§ **TO DO**:
Go through the listing and return every line with "that" in it.

§ **SUPPLIED MATERIAL**:
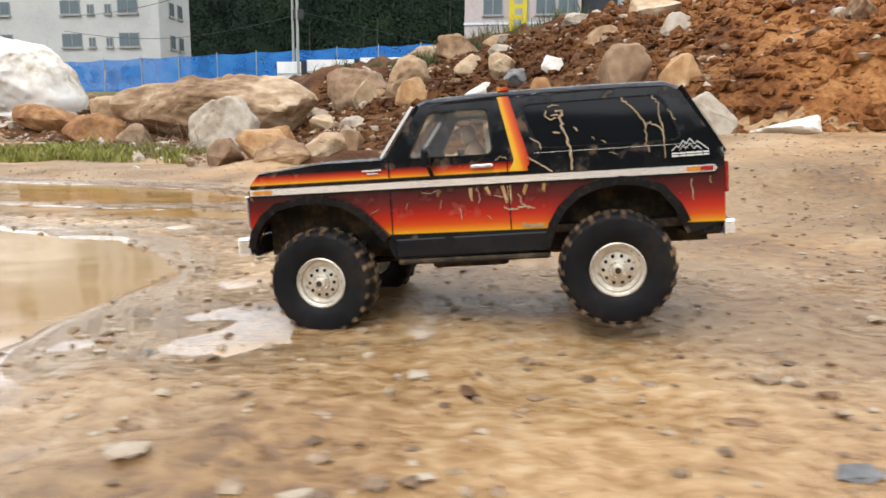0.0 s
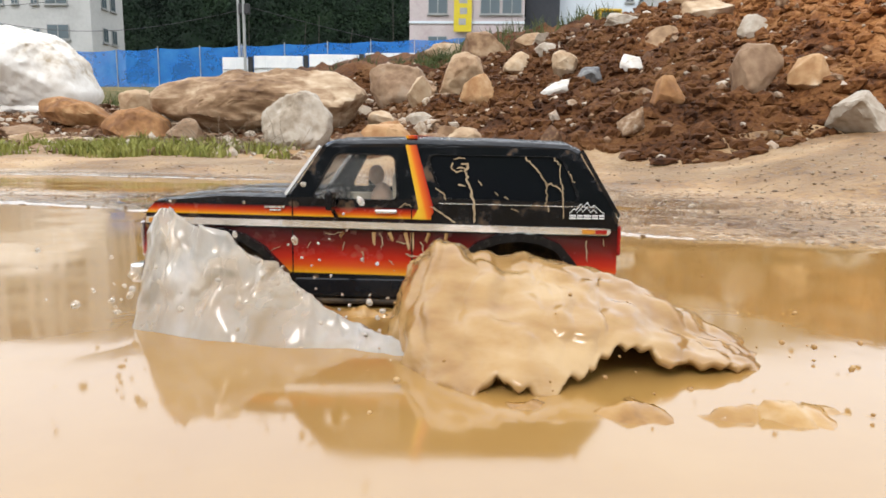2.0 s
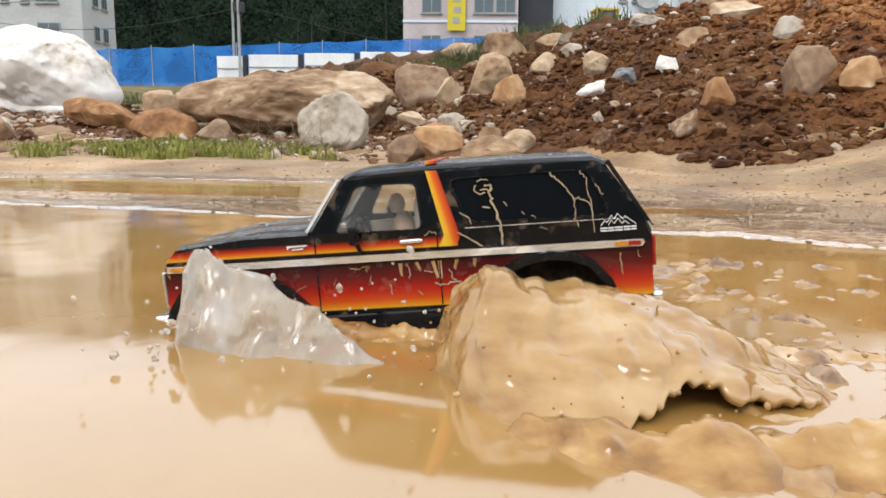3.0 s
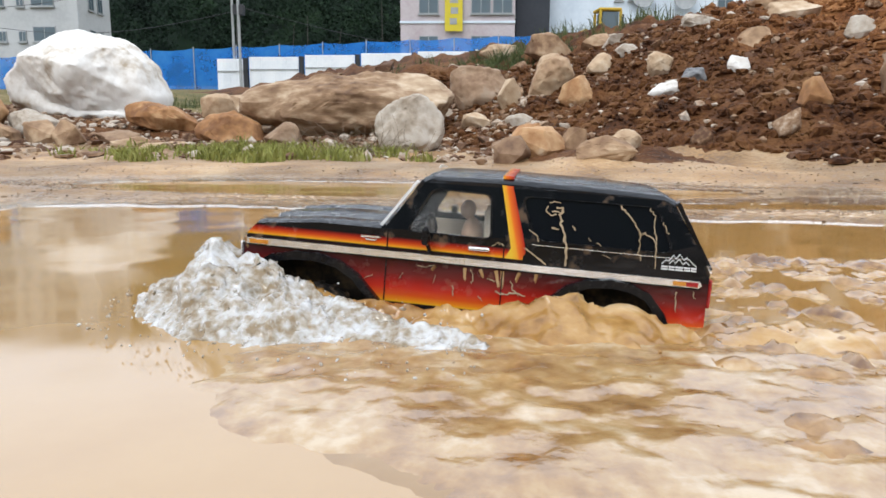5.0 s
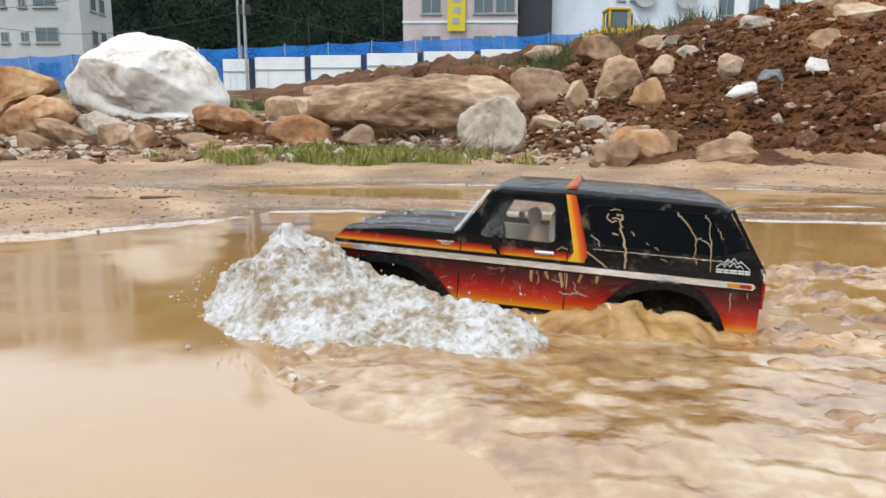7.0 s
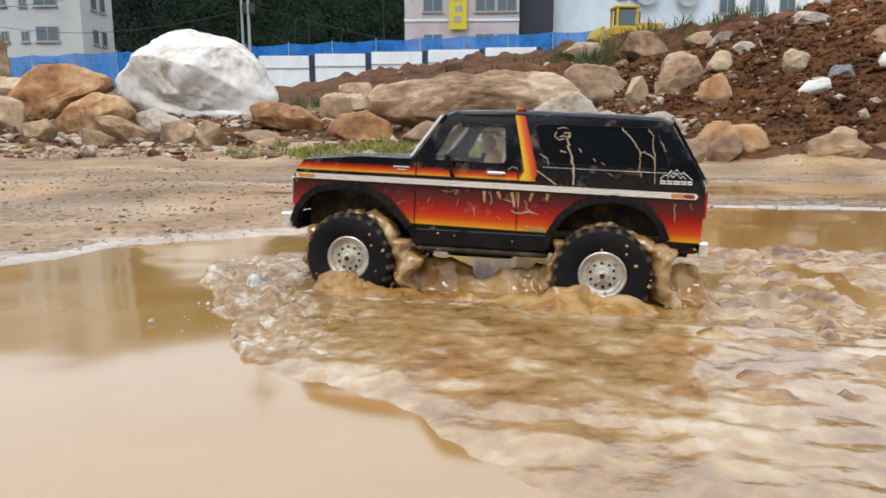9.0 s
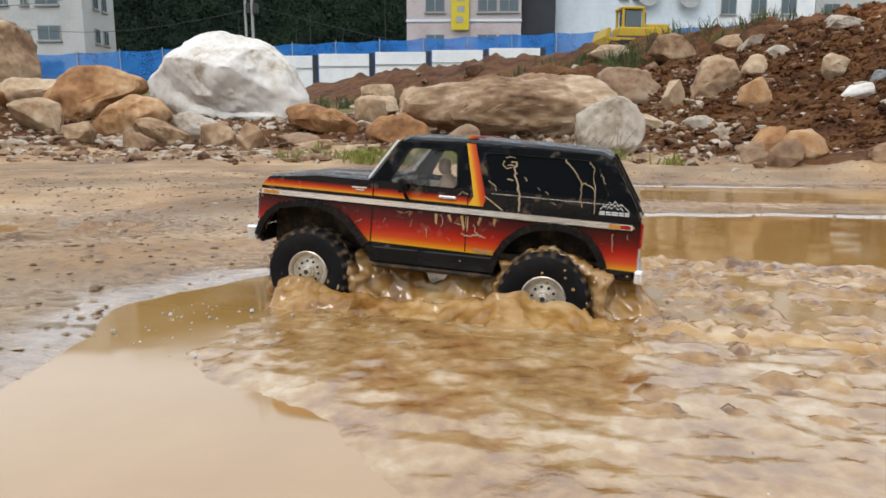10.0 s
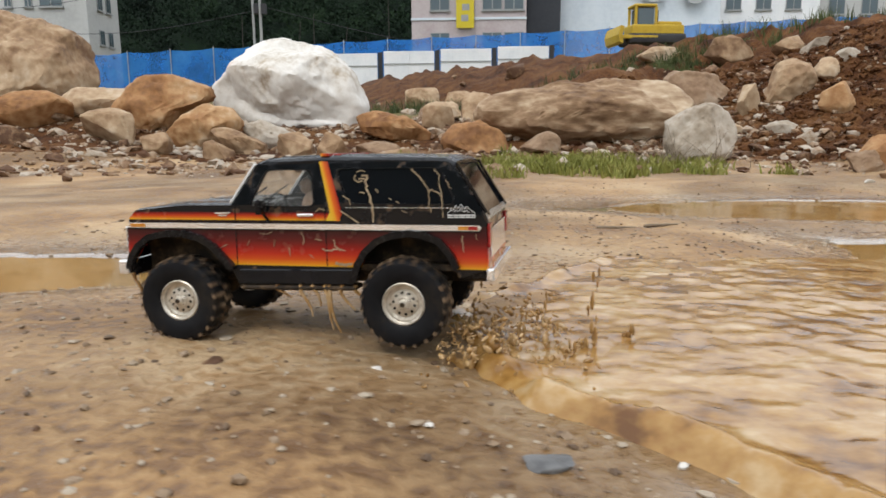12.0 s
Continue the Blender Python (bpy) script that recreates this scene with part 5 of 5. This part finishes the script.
UNDER_CHURN = ridge("under_churn", [(-.13, -.07, .02), (-.09, -.072, .050), (-.05, -.07, .034), (.0, -.068, .026), (.05, -.072, .034), (.10, -.074, .030), (.2, -.07, .03), (.25, -.07, .04), (.32, -.06, .01)],
                    [(-.13, -.11), (.1, -.12), (.32, -.12)], [(-.13, .10), (.32, .10)], M_BOIL, "brown water boiling beneath the truck", .014, 130, 40, 51, .3, 1.0, .2, freq=22)
FIRST_SPLASH = ridge("first_splash", [(-.225, -.15, .006), (-.19, -.16, .020), (-.13, -.165, .024), (-.07, -.16, .022), (-.02, -.14, .016), (.03, -.12, .006)],
                     [(-.225, -.19), (-.1, -.215), (.03, -.17)], [(-.225, -.12), (-.1, -.12), (.03, -.06)], M_MILK, "low curl of water round the front wheel", .010, 90, 30, 53, .4, 1.0, .2, freq=26,
                     extra=lambda bm: drops(bm, 50, lambda r: (r.uniform(-.22, .04), r.uniform(-.2, -.12), abs(r.gauss(0, .02))), (.001, .003), 54))
CURTAINS = [wheel_sheet(-.156, 31, "brown water carried over the front tyre"), wheel_sheet(.156, 33, "brown water carried over the rear tyre")]
SPRAY = ridge("tail_spray", [(.195, -.10, .03), (.215, -.105, .085), (.25, -.105, .112), (.285, -.10, .110), (.315, -.095, .085), (.335, -.09, .02)],
              [(.195, -.125), (.26, -.16), (.335, -.13)], [(.195, -.085), (.26, -.05), (.335, -.06)], M_BOIL, "curtain of brown water falling behind the rear wheel", .017, 110, 44, 37, .5, .8, .3, freq=24,
              extra=lambda bm: drops(bm, 120, lambda r: (r.gauss(.29, .05), r.gauss(-.10, .04), abs(r.gauss(.05, .04))), (.0008, .0030), 38))
bm = bmesh.new()
r5 = random.Random(40)
for k in range(12):
    x, y, h = r5.uniform(.21, .44), r5.uniform(-.15, .04), abs(r5.gauss(.03, .045)) + .02
    n = r5.randrange(8, 16)
    for q in range(n):
        u = q / n
        rr = (.0034 - .0022 * u) * r5.uniform(.5, 1.3)
        m = Matrix.Translation((x + r5.gauss(0, .004) + .012 * u, y + r5.gauss(0, .004), h * u ** .9)) @ Matrix.Diagonal((rr, rr, rr * r5.uniform(1.6, 4.5), 1))
        bmesh.ops.create_icosphere(bm, subdivisions=2, radius=1, matrix=m)
def fan_drop(r):
    """Drops that fly back and up from the tyre, thinning out along the way."""
    u, a = r.random() ** 1.4, r.gauss(.55, .28)
    return (.20 + .30 * u * math.cos(a), r.gauss(-.06, .06), max(.0, .02 + .26 * u * math.sin(a) - .22 * u * u + r.gauss(0, .010)))


drops(bm, 800, fan_drop, (.0009, .0042), 41, 3.0)
JETS = tagged(part("tail_drops", bm, M_AMBER_WATER, smooth=60), "strings and drops of brown water behind the truck", "splash", kind="stuff")
bm = bmesh.new()
for k, (x, h) in enumerate(((.012, .045), (.028, .030), (.045, .062), (.052, .066), (.070, .035), (-.02, .02), (.088, .03), (-.235, .04))):
    p = Vector((x, -.098, .079 if x > -.2 else .092))
    for s in range(4):
        q = Vector((x + .004 * math.sin(k + s) + .004 * s, -.098 + .002 * s, p.z - h / 4))
        tube(bm, p, q, .0030 - .0005 * s, .0026 - .0005 * s, 6)
        p = q
DRIPS = tagged(part("sill_drips", bm, M_CHURN, smooth=60), "muddy water running off the sill", "drips", kind="stuff")


def wash_height(x, y):
    xb = np.interp(y, [-.95, -.75, -.54, -.43, -.35, -.1, .05, .3, .5], [-3.72, -3.84, -3.97, -4.06, -4.16, -4.25, -4.26, -4.05, -3.9]) + .03 * fbm(x, y, 9, 3, 91)
    d = x - xb
    lip = .011 * (1 + 1.3 * fbm(x, y, 24, 4, 95)) * np.exp(-((d - .034) / .026) ** 2)
    body = .007 * smooth(-.01, .06, d) + lip + .0035 * fbm(x, y, 34, 4, 93) * smooth(0, .08, d) * smooth(-3.3, -3.6, x)
    return body * smooth(-3.15, -3.5, x) - .03 * (1 - smooth(-.03, .03, d))


WASH = patch("wash", (-4.36, -3.1), (-.95, .5), wash_height, M_BOIL, "sheet of brown water washing onto the dirt", .009)


def shore_height(x, y):
    level = np.interp(x, [-1.5, -.62, -.45, .2], [-.016, -.002, .0, .001])
    return level + .0006 * fbm(x, y, 8, 2, 105) - .012 * smooth(.15, .5, y)


SHORE_WASH = patch("shore_wash", (-1.5, .2), (-1.3, .5), shore_height, M_WATER, "thin sheet of muddy water pushed up the shore", .02)


def swell_height(x, y):
    fade = smooth(-.25, .05, x) * smooth(2.0, 1.5, x) * smooth(-.16, .04, y + .30 + .42 * (x + .30)) * smooth(-1.25, -.95, y) * smooth(-.14, -.26, y)
    arcs = .0005 * np.sin(38 * (y + .45 * x) + 5 * fbm(x, y, 3, 2, 101))
    return (.0025 + arcs + .0026 * fbm(x, y * 2.0, 9, 4, 103)) * fade - .006 * (1 - fade)


SWELL = patch("ripples", (-.75, 2.0), (-1.25, -.12), swell_height, M_RIPPLE, "rippled brown water spreading towards the shore", .012)


# ---- what moves ----
def follow(thing, lifts, shifts=(), whole=False):
    """Keys a piece of water beside the truck; lifts: (seconds, height against the water), shifts: (seconds, metres along the way)."""
    ts = sorted({r[0] for r in DRIVE} | {t for t, _ in lifts})
    rows = []
    for t in ts:
        x, y, z, roll, pitch, yaw = drive(t)
        lift = float(np.interp(t, [a for a, _ in lifts], [b for _, b in lifts]))
        along = float(np.interp(t, [a for a, _ in shifts], [b for _, b in shifts])) if shifts else 0
        if whole:
            rows.append((t, pose(x, y, z, roll, pitch, yaw) @ pose(0, 0, lift)))
        else:
            rows.append((t, pose(x, y, WATER + lift, 0, 0, yaw) @ pose(along, 0, 0)))
    walk(thing, rows)


def motions():
    rows = [(r[0], pose(r[1], r[2], r[3], r[4], r[5], r[6])) for r in DRIVE]
    walk(TRUCK, rows)
    walk(DOLL, rows)
    turn, last = 0.0, DRIVE[0][1]
    roll = []
    for k in range(0, 181):
        t = k / 15
        x = drive(t)[0]
        turn += math.degrees((last - x) / .0588)
        last = x
        roll.append((t, turn))
    for w, x, s in WHEELS:
        walk(w, [(t, pose(x, s * .0975, .0585, 0, -a, 0) @ (Matrix() if s < 0 else pose(0, 0, 0, 0, 0, 180))) for t, a in roll])
    follow(FRONT_SPLASH, [(0, -.20), (.8, -.18), (1.1, -.10), (1.5, -.020), (1.7, -.002), (2, 0), (2.5, -.010), (3, -.026), (3.6, -.09), (4.4, -.20), (12, -.22)],
           [(0, 0), (1, .02), (1.5, -.055), (2, 0), (3, .0)])
    walk(SHORE_WASH, [(0, pose(0, 0, -.06)), (.4, pose(0, 0, -.03)), (.7, pose(0, 0, -.010)), (1, pose(0, 0, -.001)), (1.4, pose(0, 0, .001)), (3, pose(0, 0, -.002)), (5, pose(0, 0, -.02)), (12, pose(0, 0, -.06))])
    follow(FIRST_SPLASH, [(0, -.08), (.5, -.05), (.8, -.012), (1, .004), (1.3, .008), (1.6, -.02), (2.2, -.10), (12, -.12)])
    follow(UNDER_CHURN, [(0, -.16), (.8, -.09), (1.2, -.035), (1.5, -.022), (2.5, -.016), (3.2, -.03), (4, -.10), (7.2, -.14), (8.4, -.03), (9, -.006), (9.5, .0), (10, .006), (10.5, .012), (10.9, -.03), (11.4, -.14), (12, -.16)])
    follow(REAR_SPLASH, [(0, -.20), (1.1, -.15), (1.5, -.055), (1.8, -.02), (2, 0), (2.5, .004), (3, -.008), (3.6, -.05), (4.6, -.16), (12, -.22)])
    follow(LOW_SPLASH, [(0, -.16), (1.6, -.10), (2, -.010), (2.5, .0), (3, .0), (4, -.010), (5, -.05), (6, -.09), (12, -.16)])
    follow(BOW_FOAM, [(0, -.22), (3, -.13), (3.6, -.07), (4.4, -.014), (5, .006), (6, .012), (6.5, .018), (7, .028), (7.8, .004), (8.6, -.045), (9, -.06), (9.5, -.075), (10, -.10), (10.5, -.14), (11.2, -.2), (12, -.22)], [(0, .04), (4.4, .03), (5, .03), (6, .0), (12, 0)])
    follow(FAN, [(0, -.16), (4.6, -.10), (5.6, -.028), (6.2, -.004), (7, .0), (9, .002), (9.6, .0), (10.2, -.003), (10.7, -.012), (11.3, -.08), (12, -.12)], [(0, 0), (9, 0), (9.5, .06), (10, .18), (10.5, .32), (11, .4), (12, .4)])
    follow(SIDE_CHURN, [(0, -.18), (1.0, -.10), (1.5, -.018), (2, -.012), (3, -.012), (4.2, -.004), (5, -.004), (7, -.008), (7.8, -.010), (9, -.016), (10, -.006), (10.5, .0), (11, -.02), (11.5, -.06), (12, -.09)])
    follow(WAKE, [(0, -.14), (1.4, -.12), (2, -.004), (3, .0), (10.2, .002), (10.6, .006), (11.1, .007), (11.6, -.004), (12, -.012)])
    follow(FAR_WAKE, [(0, -.14), (3.2, -.10), (4.6, 0), (12, .0)])
    follow(SCUM, [(0, -.14), (3.4, -.08), (4.4, -.004), (5, .002), (5.5, .003), (6.2, .004), (7, .004), (10.2, .003), (10.8, -.01), (11.4, -.08), (12, -.12)])
    follow(SWELL, [(0, -.14), (2.2, -.06), (3.4, -.006), (4.6, .0), (7.5, .0), (9, -.001), (10.2, -.001), (11, .0), (11.5, -.02), (12, -.08)])
    follow(BUBBLES, [(0, -.14), (4.2, -.08), (5, -.012), (5.6, -.006), (6.2, .0), (10.2, .001), (10.8, -.01), (11.4, -.08), (12, -.12)])
    for c, late in zip(CURTAINS, (9.9, 10.6)):
        follow(c, [(0, -.20), (7.6, -.20), (8.6, -.02), (9, -.008), (late, -.004), (late + .6, -.19), (12, -.20)], whole=True)
    follow(SPRAY, [(0, -.20), (9.9, -.18), (10.5, -.055), (11, -.02), (11.5, .010), (12, -.075)])
    follow(JETS, [(0, -.20), (10.8, -.18), (11.4, -.07), (11.7, -.01), (12, .012)])
    follow(DRIPS, [(0, .07), (10.1, .07), (10.6, .0), (12, .0)], whole=True)
    walk(WASH, [(0, pose(0, 0, -.09)), (10.2, pose(0, 0, -.08)), (10.8, pose(0, 0, -.045)), (11.2, pose(0, 0, -.026)), (11.6, pose(0, 0, -.006)), (12, pose(0, 0, .004))])


motions()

§ **EXPECTED ANSWER**:
Continue the Blender Python (bpy) script that recreates this scene with part 5 of 5. This part finishes the script.
    """Drops that fly back and up from the tyre, thinning out along the way."""